Having learned it from her father, respect for animals is a value Una is keen to pass on to her children. “I was out with the lads lately and there was a man hunting the cattle along the road. He was on a quad and they running. I told the lads, ‘You’ll never see Grandad on a quad at the cattle,” says Una.
She recalls absorbing the farm and butcher skills as a child.
“There were four of us, four daughters. We lived over the shop and it was normal to be working in it. I particularly enjoyed it, and I did Food Science and Technology in UCC.” The values and skills she had absorbed from Martin and Marion enabled her to foster and direct her
Food Science knowledge. The butcher trade had changed with many butchers closing their abattoirs. They bought in the cuts that they wanted and no longer needed to make sausages from the off-cuts.

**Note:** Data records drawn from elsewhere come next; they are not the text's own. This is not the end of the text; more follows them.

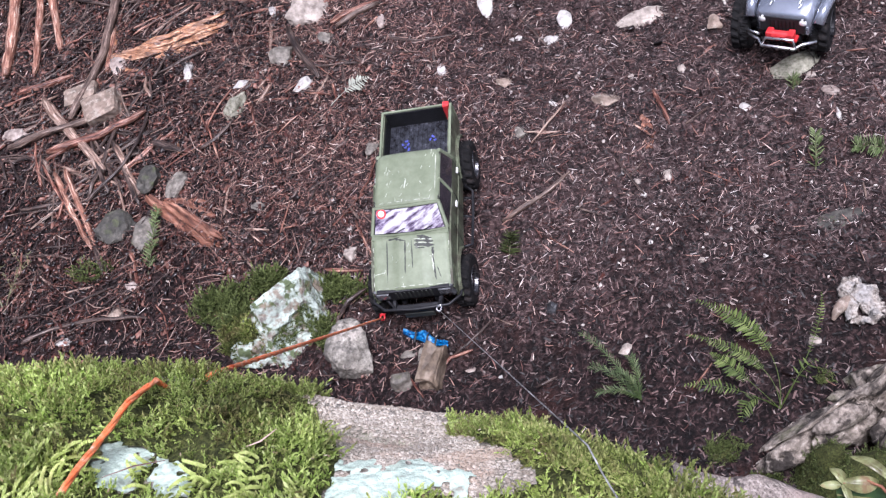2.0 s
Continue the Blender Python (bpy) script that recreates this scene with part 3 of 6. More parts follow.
# ---- the pickup: local x across, y towards its tail, z up ----
def wheel_meshes(r, w, hub):
    bm = bmesh.new()
    n = 72
    loops = []
    for x, q, lug, shift in ((-0.50, 0.56, 0, 0), (-0.50, 0.80, 0, 0), (-0.46, 0.90, 0.03, 0), (-0.40, 0.93, 0.07, 0), (-0.06, 0.93, 0.07, 1), (-0.04, 0.93, 0.0, 1), (0.04, 0.93, 0.0, 3), (0.06, 0.93, 0.07, 3), (0.40, 0.93, 0.07, 2), (0.46, 0.90, 0.03, 2), (0.50, 0.80, 0, 0), (0.50, 0.56, 0, 0)):
        loops.append([(x * w, r * (q + (lug if (k + shift) % 4 < 2 else 0)) * math.cos(2 * math.pi * k / n), r * (q + (lug if (k + shift) % 4 < 2 else 0)) * math.sin(2 * math.pi * k / n)) for k in range(n)])
    loft(bm, loops, True, False)
    n = 36
    tyre = bpy.data.meshes.new("tyre")
    bmesh.ops.recalc_face_normals(bm, faces=bm.faces)
    bm.to_mesh(tyre)
    bm.free()
    tyre.materials.append(TYRE)
    bm = bmesh.new()
    prof = [(-w * 0.49, r * 0.58), (-w * 0.49, r * 0.50), (-w * 0.2, r * 0.46), (w * 0.25, r * 0.46), (w * 0.49, r * 0.50), (w * 0.53, r * 0.58), (w * 0.45, r * 0.60), (-w * 0.45, r * 0.60)]
    loft(bm, [[(x, q * math.cos(2 * math.pi * k / n), q * math.sin(2 * math.pi * k / n)) for k in range(n)] for x, q in prof + prof[:1]], True, False)
    tube(bm, [(-w * 0.2, 0, 0), (w * 0.42, 0, 0)], r * 0.16, 10)
    for k in range(6):
        a = 2 * math.pi * k / 6
        box(bm, (w * 0.22, r * 0.3 * math.cos(a), r * 0.3 * math.sin(a)), (w * 0.14, r * 0.40, r * 0.12), 0.0, Matrix.Rotation(a, 4, "X"))
    rim = bpy.data.meshes.new("rim")
    bmesh.ops.recalc_face_normals(bm, faces=bm.faces)
    bm.to_mesh(rim)
    bm.free()
    rim.materials.append(hub)
    return tyre, rim


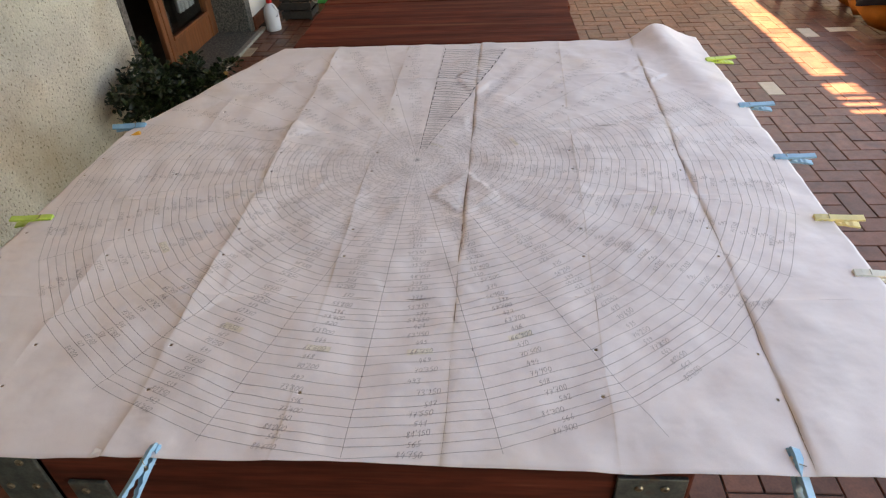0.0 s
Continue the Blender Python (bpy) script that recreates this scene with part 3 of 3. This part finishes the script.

“We always made our own sausages, so when I came back from college, I took over the sausage end of it. While I was using Martin’s machines and electricity, I was buying the ingredients and selling the sausages back to him, just to see how well it would work for me. That’s how I started,” says Una, “selling to other butchers, slowly but surely. To see if there was a business in it. With Martin in the trade, he knew a lot of butchers and so I got a lot of feedback.”
SAUSAGES
Una tells me that Seán Kelly in Newport was making puddings and sausages as well and was very helpful. Butchers are open enough to each other and support someone starting out. Now The Butcher’s Daughter range of sausages, and black and white puddings can be found in outlets from Dunnes Stores, FRESH foods and Nolan’s of Clontarf, and multiple shops in Munster. Such is their renown that many customers travel great distances to buy their sausages. Una’s hard work and skill have been rewarded, learned from her family’s business, O’Dwyer’s Butcher’s in the shadow of the Rock of Cashel. The values she learned from her parents are being passed on to her own children, a whole new generation of butchers to come, perhaps the butcher’s grandchildren.